I’m not proud of the fact that I was so hung-over on Mothers Day that I was on diet soda for my celebratory lunch with my kids.
I could blame the friends we had lunch with the day before – a lunch that turned into dinner – although, in our defense, the whole idea of lunch was so we would be able to function the next day. And I might have got away with it if we hadn’t walked into the latest family crisis as soon as we opened the front door – a crisis that required instant love, cuddles and more wine to help us put the pieces back together.

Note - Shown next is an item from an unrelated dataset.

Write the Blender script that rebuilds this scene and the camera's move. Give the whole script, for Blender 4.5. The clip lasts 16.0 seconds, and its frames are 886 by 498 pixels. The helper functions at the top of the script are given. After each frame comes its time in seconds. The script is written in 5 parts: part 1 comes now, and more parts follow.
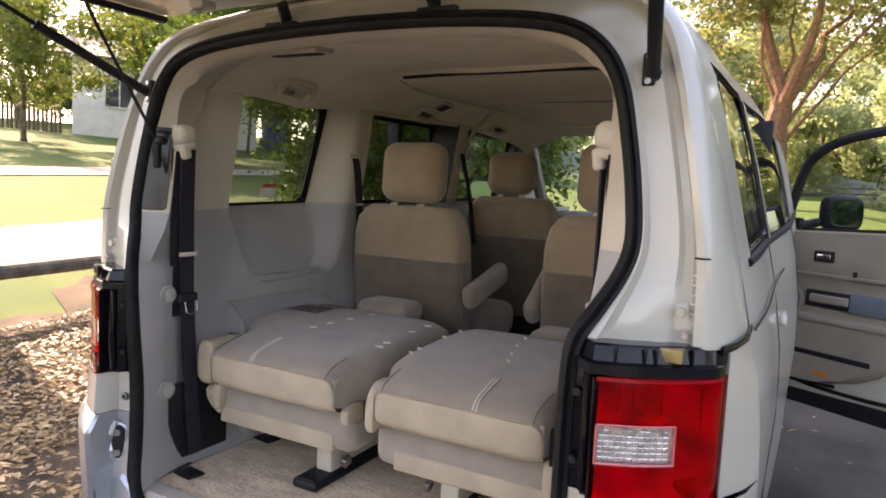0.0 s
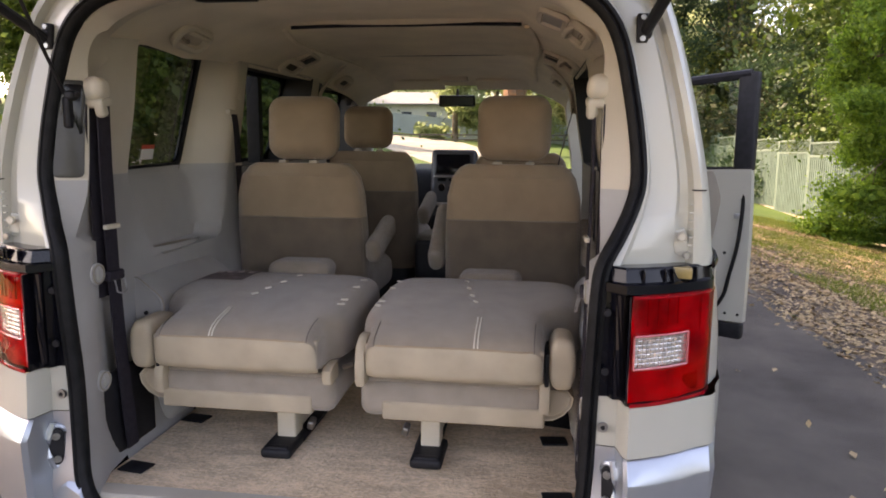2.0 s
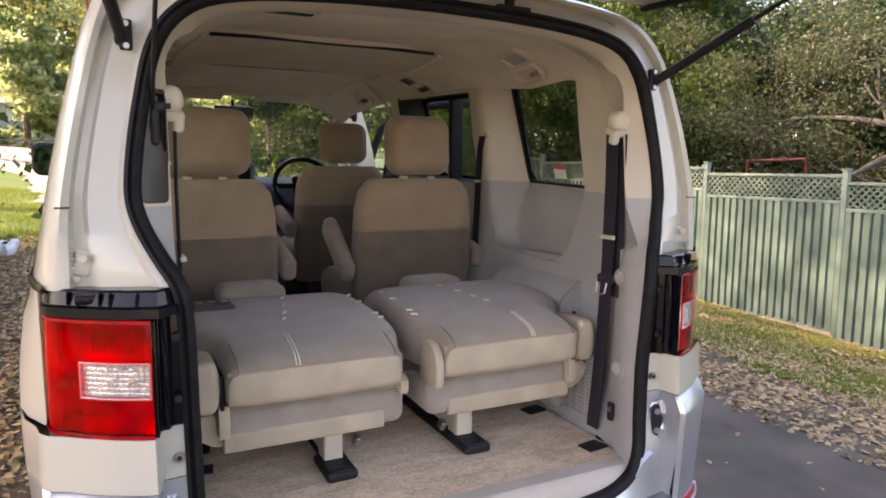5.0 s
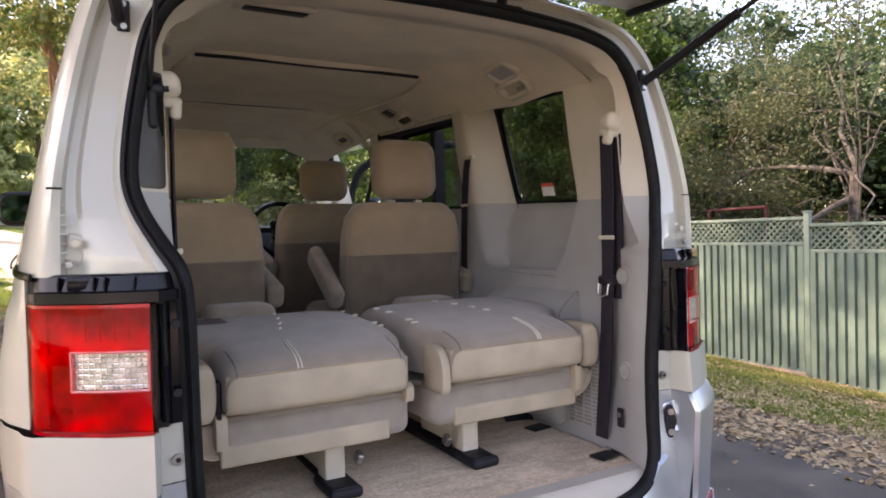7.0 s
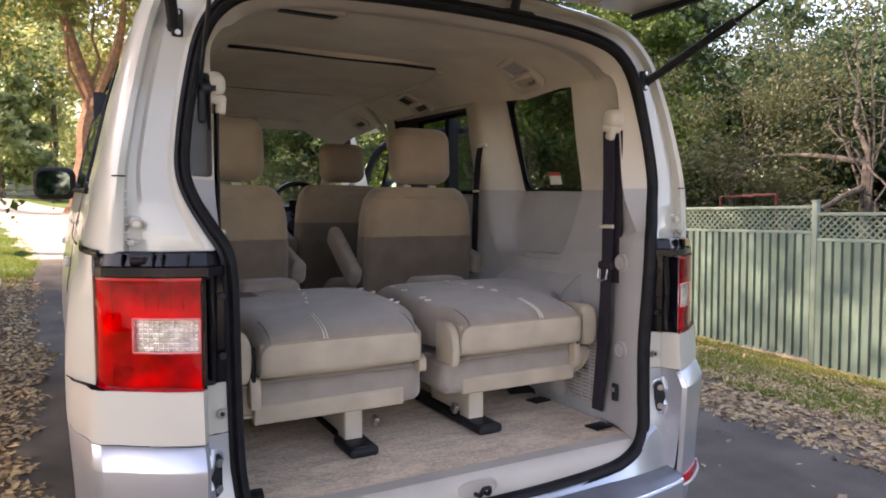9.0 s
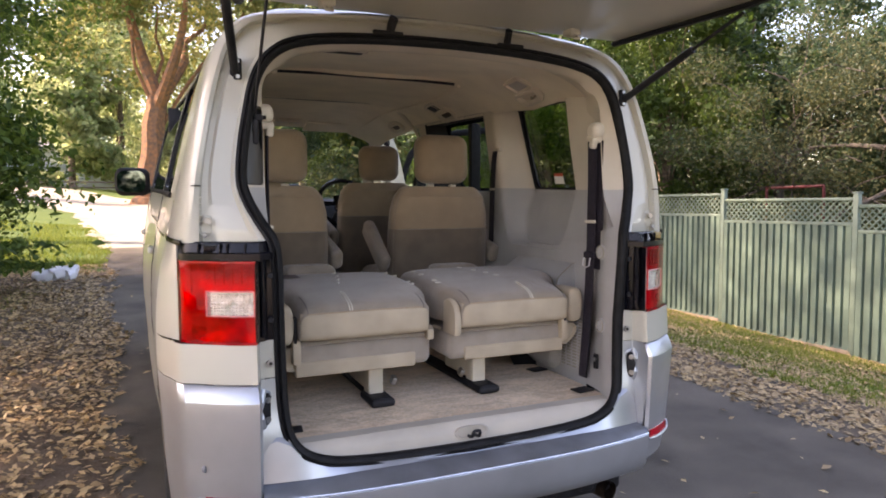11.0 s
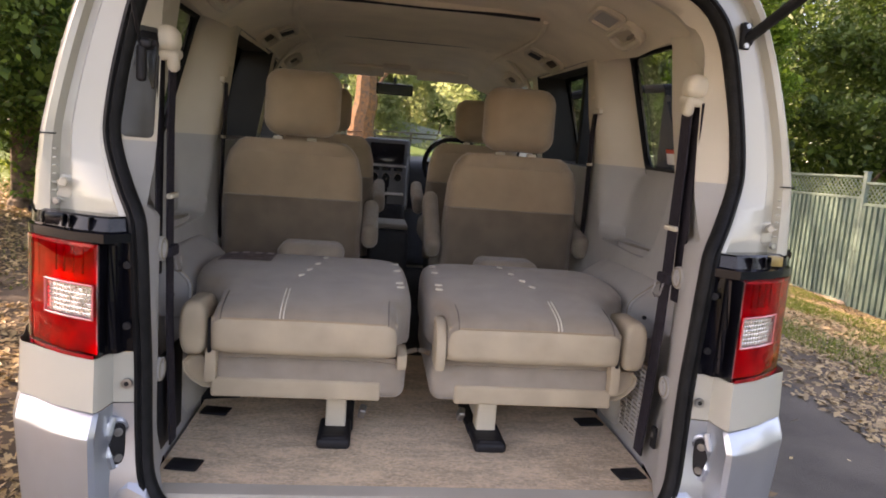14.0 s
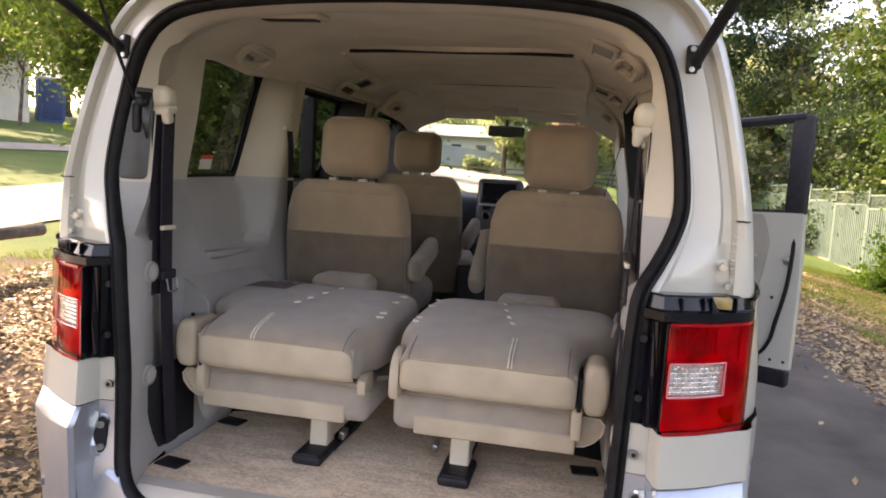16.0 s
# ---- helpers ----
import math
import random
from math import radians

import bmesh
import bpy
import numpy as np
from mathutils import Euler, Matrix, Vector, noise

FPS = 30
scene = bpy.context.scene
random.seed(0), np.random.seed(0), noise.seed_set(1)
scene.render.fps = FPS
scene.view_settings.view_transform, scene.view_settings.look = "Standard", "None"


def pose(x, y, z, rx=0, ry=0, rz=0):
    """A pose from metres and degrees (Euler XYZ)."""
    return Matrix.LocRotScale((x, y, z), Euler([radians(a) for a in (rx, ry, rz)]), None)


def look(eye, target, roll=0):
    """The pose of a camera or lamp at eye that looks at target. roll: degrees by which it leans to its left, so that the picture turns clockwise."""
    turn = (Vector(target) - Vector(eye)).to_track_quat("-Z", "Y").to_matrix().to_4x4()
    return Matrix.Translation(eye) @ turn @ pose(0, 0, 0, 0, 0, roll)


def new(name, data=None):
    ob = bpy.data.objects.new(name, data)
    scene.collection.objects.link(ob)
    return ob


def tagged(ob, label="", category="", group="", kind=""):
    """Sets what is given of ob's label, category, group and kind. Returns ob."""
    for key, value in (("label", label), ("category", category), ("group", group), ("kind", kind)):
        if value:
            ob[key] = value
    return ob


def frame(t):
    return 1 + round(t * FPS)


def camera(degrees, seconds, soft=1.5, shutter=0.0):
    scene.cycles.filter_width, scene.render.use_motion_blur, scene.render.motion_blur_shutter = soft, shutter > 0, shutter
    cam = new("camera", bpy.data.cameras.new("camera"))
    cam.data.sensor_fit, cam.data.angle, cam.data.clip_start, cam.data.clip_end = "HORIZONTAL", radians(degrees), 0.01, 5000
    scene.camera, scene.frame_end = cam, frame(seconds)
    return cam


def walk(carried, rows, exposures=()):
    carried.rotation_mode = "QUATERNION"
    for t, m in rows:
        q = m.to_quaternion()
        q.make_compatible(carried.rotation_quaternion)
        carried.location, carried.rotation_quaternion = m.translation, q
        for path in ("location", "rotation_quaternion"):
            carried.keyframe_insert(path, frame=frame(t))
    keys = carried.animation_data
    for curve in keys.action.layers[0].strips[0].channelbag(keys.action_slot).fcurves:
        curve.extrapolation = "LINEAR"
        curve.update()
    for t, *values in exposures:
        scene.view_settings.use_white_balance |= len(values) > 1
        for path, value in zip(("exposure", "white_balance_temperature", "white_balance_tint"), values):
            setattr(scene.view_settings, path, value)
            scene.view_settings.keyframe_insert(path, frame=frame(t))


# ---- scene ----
cam = camera(67.3, 16.0, 1.8)
PATH = [
    (0, (0.951, -1.106, 1.512), (0.009, 0.651, 1.343), 2.8),
    (0.5, (0.917, -1.121, 1.504), (0.058, 0.673, 1.292), 2.6),
    (1, (0.829, -1.194, 1.511), (0.132, 0.662, 1.252), 2.3),
    (1.5, (0.669, -1.308, 1.496), (0.17, 0.608, 1.211), 1.5),
    (2, (0.46, -1.328, 1.486), (0.202, 0.635, 1.208), 0.6),
    (2.5, (0.242, -1.339, 1.484), (0.233, 0.64, 1.198), -0.7),
    (3, (0.003, -1.431, 1.479), (0.228, 0.536, 1.198), -1.5),
    (3.5, (-0.18, -1.422, 1.478), (0.246, 0.513, 1.205), -1.8),
    (4, (-0.352, -1.38, 1.465), (0.241, 0.511, 1.198), -1.4),
    (4.5, (-0.564, -1.409, 1.459), (0.169, 0.439, 1.239), -0.5),
    (4.7, (-0.674, -1.374, 1.506), (0.146, 0.433, 1.255), 0.7),
    (6.8, (-0.786, -1.24, 1.331), (0.198, 0.501, 1.287), -1.4),
    (7, (-0.78, -1.253, 1.318), (0.191, 0.495, 1.278), -1.5),
    (7.5, (-0.779, -1.264, 1.321), (0.188, 0.486, 1.267), -1.0),
    (8, (-0.791, -1.291, 1.322), (0.171, 0.461, 1.247), -0.4),
    (8.5, (-0.822, -1.333, 1.338), (0.133, 0.422, 1.251), -0.1),
    (9, (-0.866, -1.396, 1.338), (0.076, 0.365, 1.236), -0.2),
    (9.2, (-0.88, -1.449, 1.346), (0.04, 0.323, 1.228), -0.1),
    (11.3, (-0.928, -1.867, 1.363), (-0.139, -0.034, 1.227), 0.0),
    (11.5, (-0.931, -1.873, 1.362), (-0.151, -0.037, 1.212), 0.3),
    (12, (-0.921, -1.878, 1.367), (-0.159, -0.041, 1.153), 1.3),
    (12.5, (-0.85, -1.757, 1.387), (-0.134, 0.095, 1.143), 2.5),
    (13, (-0.697, -1.605, 1.389), (-0.056, 0.27, 1.116), 3.5),
    (13.5, (-0.415, -1.463, 1.398), (0.036, 0.466, 1.124), 4.0),
    (14, (-0.15, -1.334, 1.43), (0.079, 0.634, 1.158), 4.3),
    (14.5, (0.12, -1.163, 1.418), (0.111, 0.818, 1.137), 4.2),
    (15, (0.346, -1.166, 1.418), (0.13, 0.806, 1.164), 4.2),
    (15.5, (0.47, -1.231, 1.435), (0.137, 0.73, 1.218), 4.0),
    (16, (0.471, -1.359, 1.454), (0.082, 0.594, 1.267), 3.6),
]
EXPO = [
    (0.0, 2.62, 9000, 31), (2.0, 2.53, 9200, 31), (2.5, 2.53, 9200, 31), (3.5, 2.70, 9200, 31), (4.5, 2.68, 9000, 31),
    (7.0, 2.56, 8300, 31), (9.0, 2.46, 8300, 31), (11.5, 2.48, 8700, 30), (13.5, 2.50, 9000, 31), (14.0, 2.64, 9300, 32),
    (14.5, 2.82, 9500, 32), (15.0, 2.84, 9400, 32), (16.0, 2.74, 9200, 31),
]
walk(cam, [(t, look(eye, target, roll)) for t, eye, target, roll in PATH], EXPO)
SUN, SKY = 2.6, 0.145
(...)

It’s called being a mom. It’s not about being perfect and waiting around for the balls to drop, it’s about doing your best when the shit hits the fan. It’s about when your Mother’s Day lunch – meticulously planned by your daughter – goes pear-shaped because everyone’s tired and emotional and one child still hasn’t got over his crisis, turns up an hour late and eyeballs you with genuine hatred throughout the meal. And you feel his pain viscerally – almost as intensely as when you gave birth to him – and want to help him even if he is an adult and has hijacked the one day of the year that should rightfully be yours. Again.
But you also know that there is only so much you can do, and your head still hurts from those countless bottles of Rose you succumbed to the day before because kind ears wanted to listen, and although the steak pie is hot and steaming and should be a comfort, there are more mushrooms than steak and it is still not as appealing as your bed.
And you look at those two beings opposite you at the table that you made and remember that they are yours, and even if you aren’t that perfect family in the soap powder ads, and those pink balloons above your table are likely to burst at any minute, a rush of emotion and gratitude comes over you, because you are together, warts and all.